WORK TO BE COMPLETED –
Report how many lines contain "name". The answer is a single number.

[Rows from a dataset of clips and code]
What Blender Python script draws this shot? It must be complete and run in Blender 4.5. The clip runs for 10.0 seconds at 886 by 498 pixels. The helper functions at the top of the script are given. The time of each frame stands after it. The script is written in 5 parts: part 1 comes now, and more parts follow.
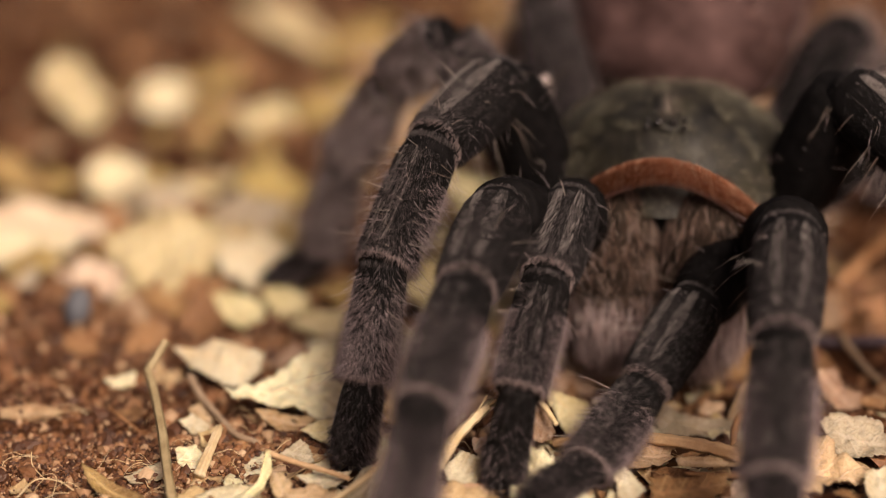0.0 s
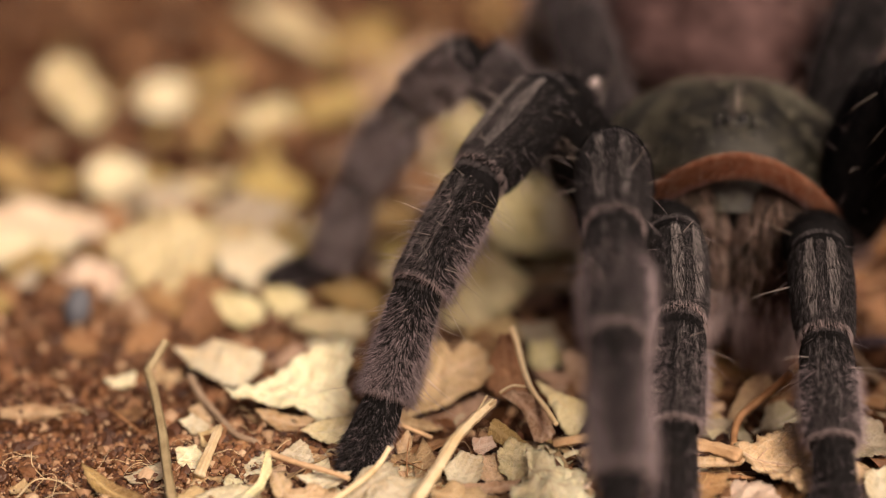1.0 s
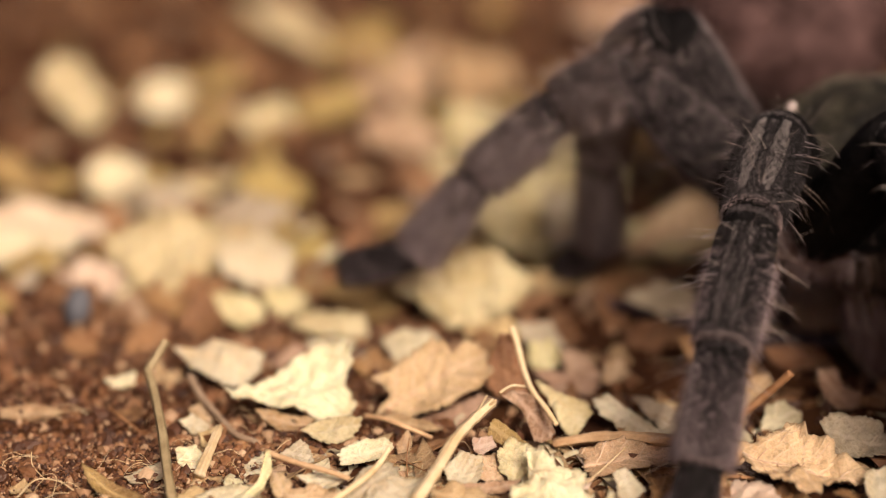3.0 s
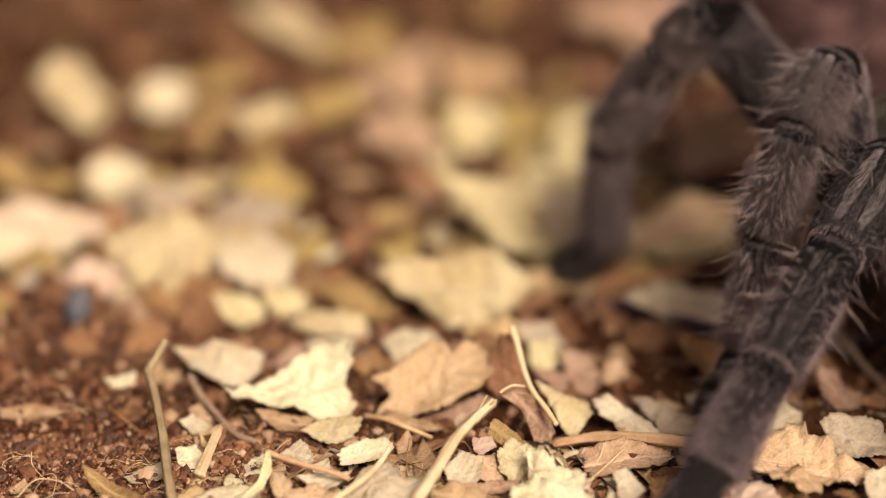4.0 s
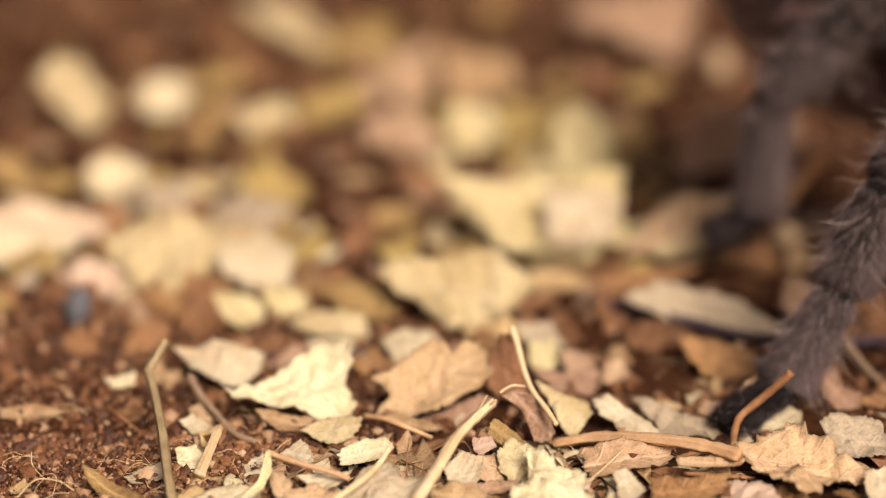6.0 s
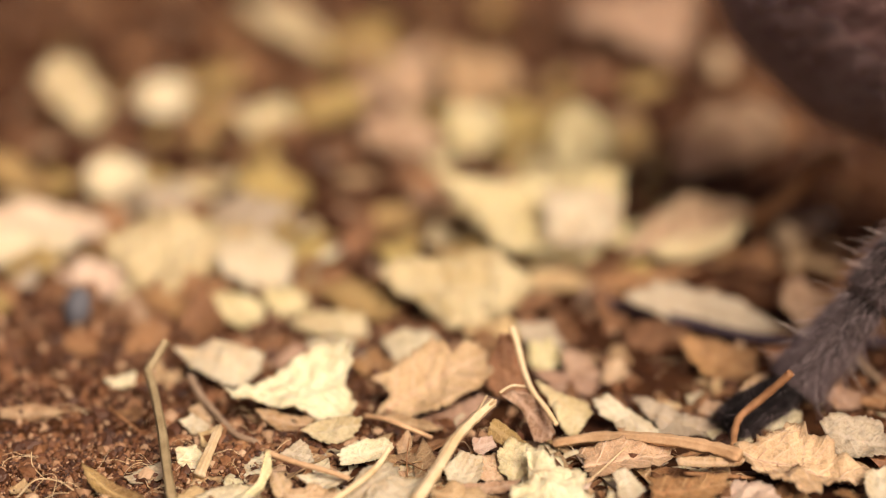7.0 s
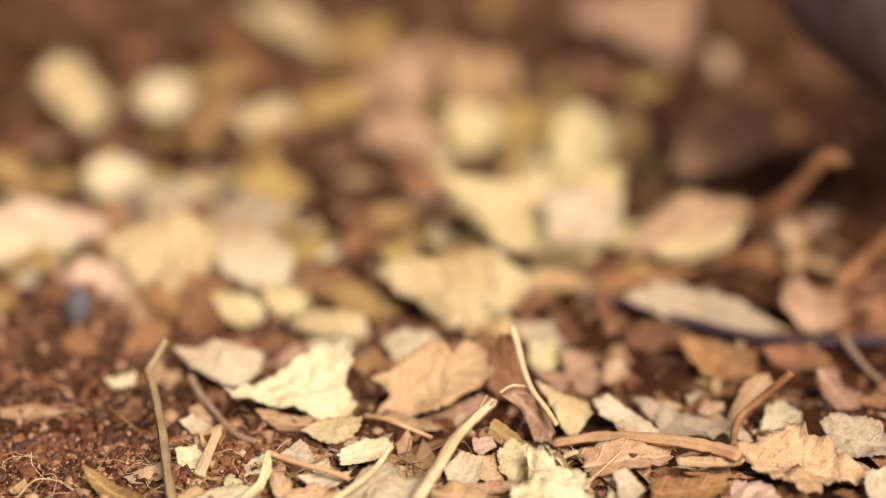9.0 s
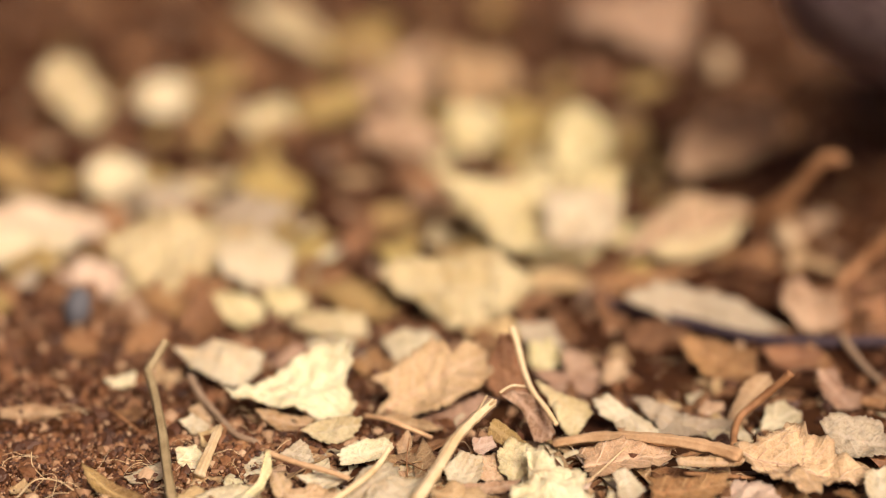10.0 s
* * *
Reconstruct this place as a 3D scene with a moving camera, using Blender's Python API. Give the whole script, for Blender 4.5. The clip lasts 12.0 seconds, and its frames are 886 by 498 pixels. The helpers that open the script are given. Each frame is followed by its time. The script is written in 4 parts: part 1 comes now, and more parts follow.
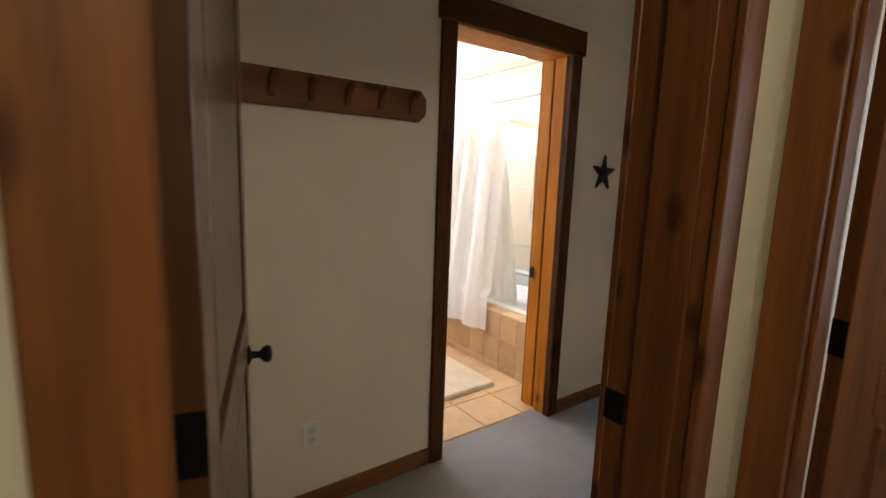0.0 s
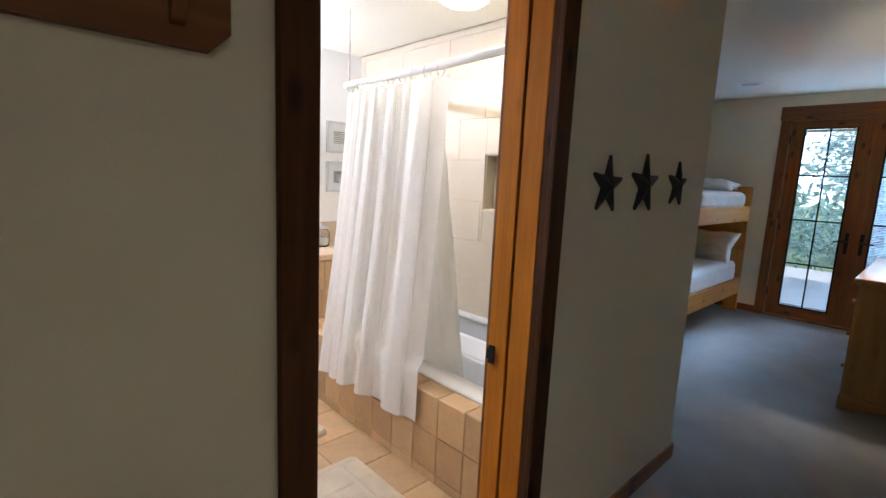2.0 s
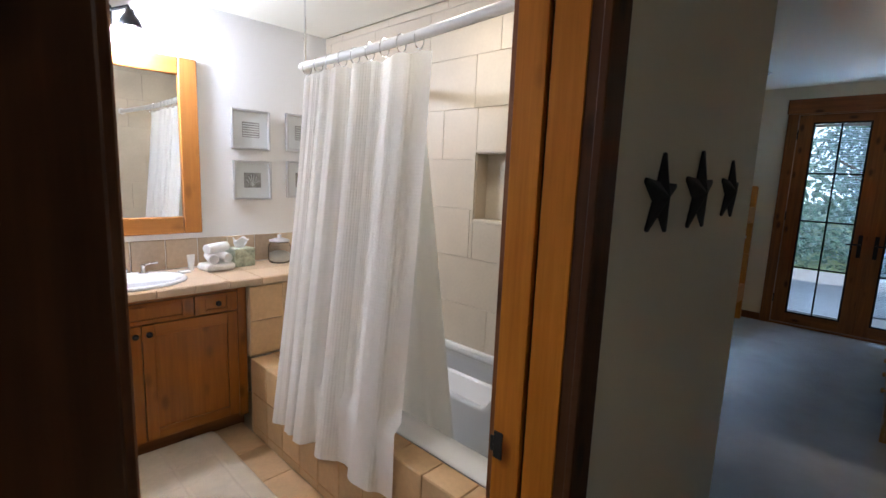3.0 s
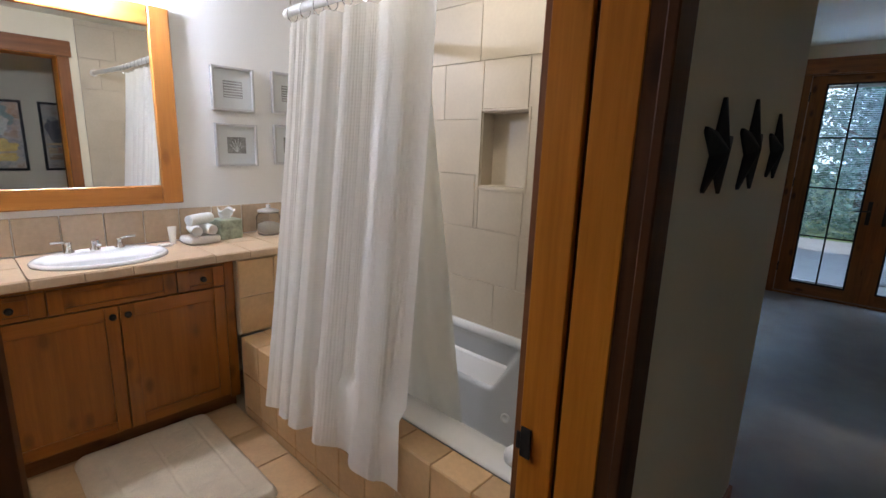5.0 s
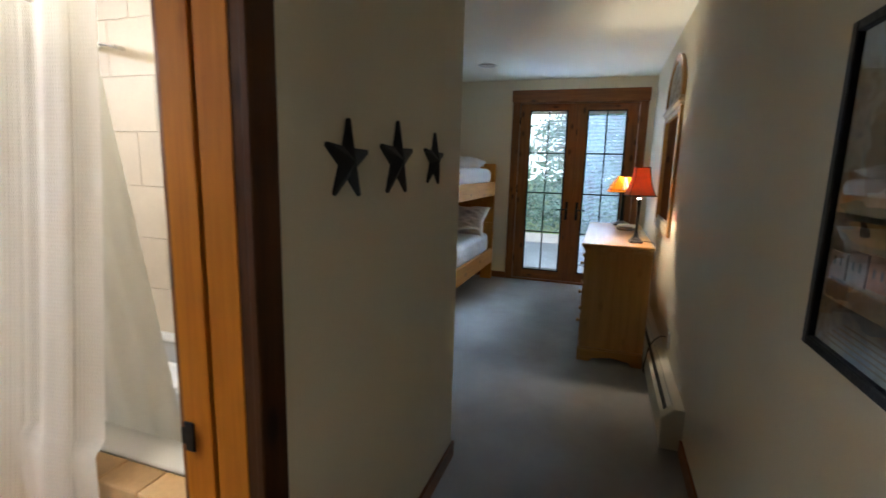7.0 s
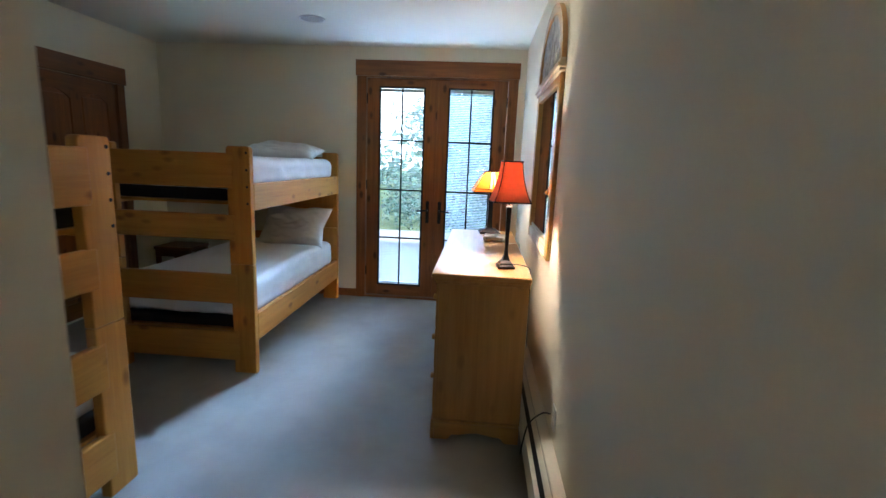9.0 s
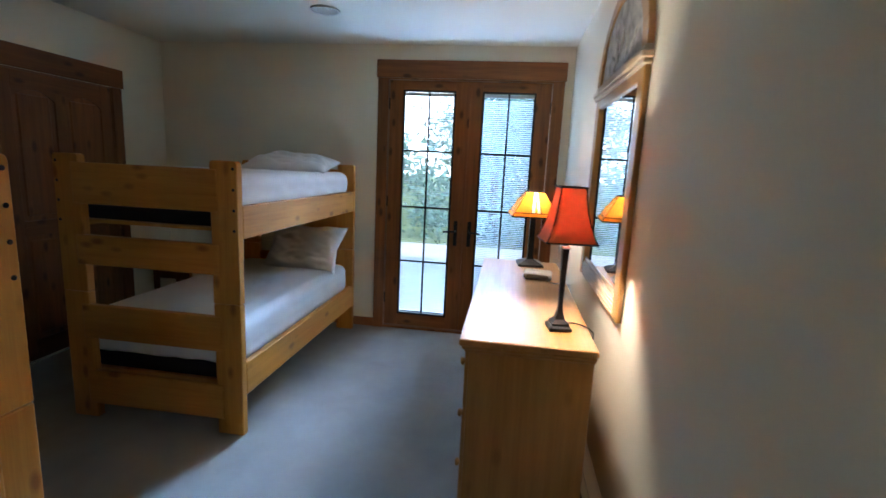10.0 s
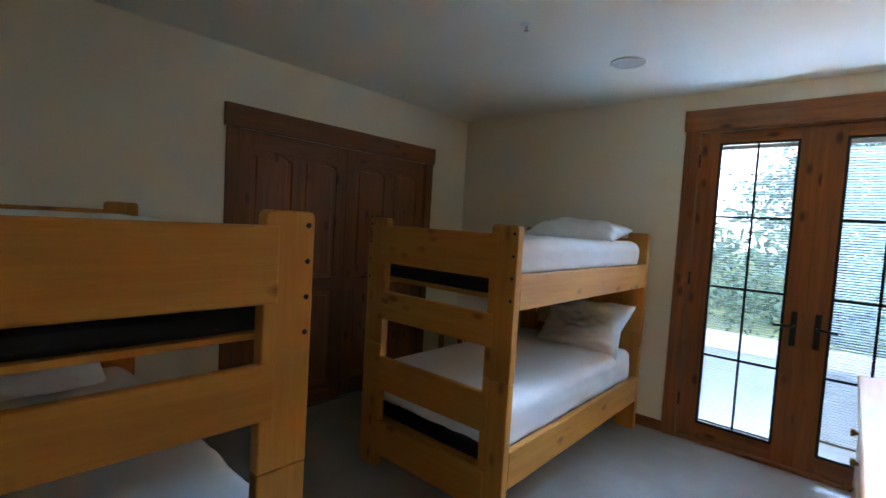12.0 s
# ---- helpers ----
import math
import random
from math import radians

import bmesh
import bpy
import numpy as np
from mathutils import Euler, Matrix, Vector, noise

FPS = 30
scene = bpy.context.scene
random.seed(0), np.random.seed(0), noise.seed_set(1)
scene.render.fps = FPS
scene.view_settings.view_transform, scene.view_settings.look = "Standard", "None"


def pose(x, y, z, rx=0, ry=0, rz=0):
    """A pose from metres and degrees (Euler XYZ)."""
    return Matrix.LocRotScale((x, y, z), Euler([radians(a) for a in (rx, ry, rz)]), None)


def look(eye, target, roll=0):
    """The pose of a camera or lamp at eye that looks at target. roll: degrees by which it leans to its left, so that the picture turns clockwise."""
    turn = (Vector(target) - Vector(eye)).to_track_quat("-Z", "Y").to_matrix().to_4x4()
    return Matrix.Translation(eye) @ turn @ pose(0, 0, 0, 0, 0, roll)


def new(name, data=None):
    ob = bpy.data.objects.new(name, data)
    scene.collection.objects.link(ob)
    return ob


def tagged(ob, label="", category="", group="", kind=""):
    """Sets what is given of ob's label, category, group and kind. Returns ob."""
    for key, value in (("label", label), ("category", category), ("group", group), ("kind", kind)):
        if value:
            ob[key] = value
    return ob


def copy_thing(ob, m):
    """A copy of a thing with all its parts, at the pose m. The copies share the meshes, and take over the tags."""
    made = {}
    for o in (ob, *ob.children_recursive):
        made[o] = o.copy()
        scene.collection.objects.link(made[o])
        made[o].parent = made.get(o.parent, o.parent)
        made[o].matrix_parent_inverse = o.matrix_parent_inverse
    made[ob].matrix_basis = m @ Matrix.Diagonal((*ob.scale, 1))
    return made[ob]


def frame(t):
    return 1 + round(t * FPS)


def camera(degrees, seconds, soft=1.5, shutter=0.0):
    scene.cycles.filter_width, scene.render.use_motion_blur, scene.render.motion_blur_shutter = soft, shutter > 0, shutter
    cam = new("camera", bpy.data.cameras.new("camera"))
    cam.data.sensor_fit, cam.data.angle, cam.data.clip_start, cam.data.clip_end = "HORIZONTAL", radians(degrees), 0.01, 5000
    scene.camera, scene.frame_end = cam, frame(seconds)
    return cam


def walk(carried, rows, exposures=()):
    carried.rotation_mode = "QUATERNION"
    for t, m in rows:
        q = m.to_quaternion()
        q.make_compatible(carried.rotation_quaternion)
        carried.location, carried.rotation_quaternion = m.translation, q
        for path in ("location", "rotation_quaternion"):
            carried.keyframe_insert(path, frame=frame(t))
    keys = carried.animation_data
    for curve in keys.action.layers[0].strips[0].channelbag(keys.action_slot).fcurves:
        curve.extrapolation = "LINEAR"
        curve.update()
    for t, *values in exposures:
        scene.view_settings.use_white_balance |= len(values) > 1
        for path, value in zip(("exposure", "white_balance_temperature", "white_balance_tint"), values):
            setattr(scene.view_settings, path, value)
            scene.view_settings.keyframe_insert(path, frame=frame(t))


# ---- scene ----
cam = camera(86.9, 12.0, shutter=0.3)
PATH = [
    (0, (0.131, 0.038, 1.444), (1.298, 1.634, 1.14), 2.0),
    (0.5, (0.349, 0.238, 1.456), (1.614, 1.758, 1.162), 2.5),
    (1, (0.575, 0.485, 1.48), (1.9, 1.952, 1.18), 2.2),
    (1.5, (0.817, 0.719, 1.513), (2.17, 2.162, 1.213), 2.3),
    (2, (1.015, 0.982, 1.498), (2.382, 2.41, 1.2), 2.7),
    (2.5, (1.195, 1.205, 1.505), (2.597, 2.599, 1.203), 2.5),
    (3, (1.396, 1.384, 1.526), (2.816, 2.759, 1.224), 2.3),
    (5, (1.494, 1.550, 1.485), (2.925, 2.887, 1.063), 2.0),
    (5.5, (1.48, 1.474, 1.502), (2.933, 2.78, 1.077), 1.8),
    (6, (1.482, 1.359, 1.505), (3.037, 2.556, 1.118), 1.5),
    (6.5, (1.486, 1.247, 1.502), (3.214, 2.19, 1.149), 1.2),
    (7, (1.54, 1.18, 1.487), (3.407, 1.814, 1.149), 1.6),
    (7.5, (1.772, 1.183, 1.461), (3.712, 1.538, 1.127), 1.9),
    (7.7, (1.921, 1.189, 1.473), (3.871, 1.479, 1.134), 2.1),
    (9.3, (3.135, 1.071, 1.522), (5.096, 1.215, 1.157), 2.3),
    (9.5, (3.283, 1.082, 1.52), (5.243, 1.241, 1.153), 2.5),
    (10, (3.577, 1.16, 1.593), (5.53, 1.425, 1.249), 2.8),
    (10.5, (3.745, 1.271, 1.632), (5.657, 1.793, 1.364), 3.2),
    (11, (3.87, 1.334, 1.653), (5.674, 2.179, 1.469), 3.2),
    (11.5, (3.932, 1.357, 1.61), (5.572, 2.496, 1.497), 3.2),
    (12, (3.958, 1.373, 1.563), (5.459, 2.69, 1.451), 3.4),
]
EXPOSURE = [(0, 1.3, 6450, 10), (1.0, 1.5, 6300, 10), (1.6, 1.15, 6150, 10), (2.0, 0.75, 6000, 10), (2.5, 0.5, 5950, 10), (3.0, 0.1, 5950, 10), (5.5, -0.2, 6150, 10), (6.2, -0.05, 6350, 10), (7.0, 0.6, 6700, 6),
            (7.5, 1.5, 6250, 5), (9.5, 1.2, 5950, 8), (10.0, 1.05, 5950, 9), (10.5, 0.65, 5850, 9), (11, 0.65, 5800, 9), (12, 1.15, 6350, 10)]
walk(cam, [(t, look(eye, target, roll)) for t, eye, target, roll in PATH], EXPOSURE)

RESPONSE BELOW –
2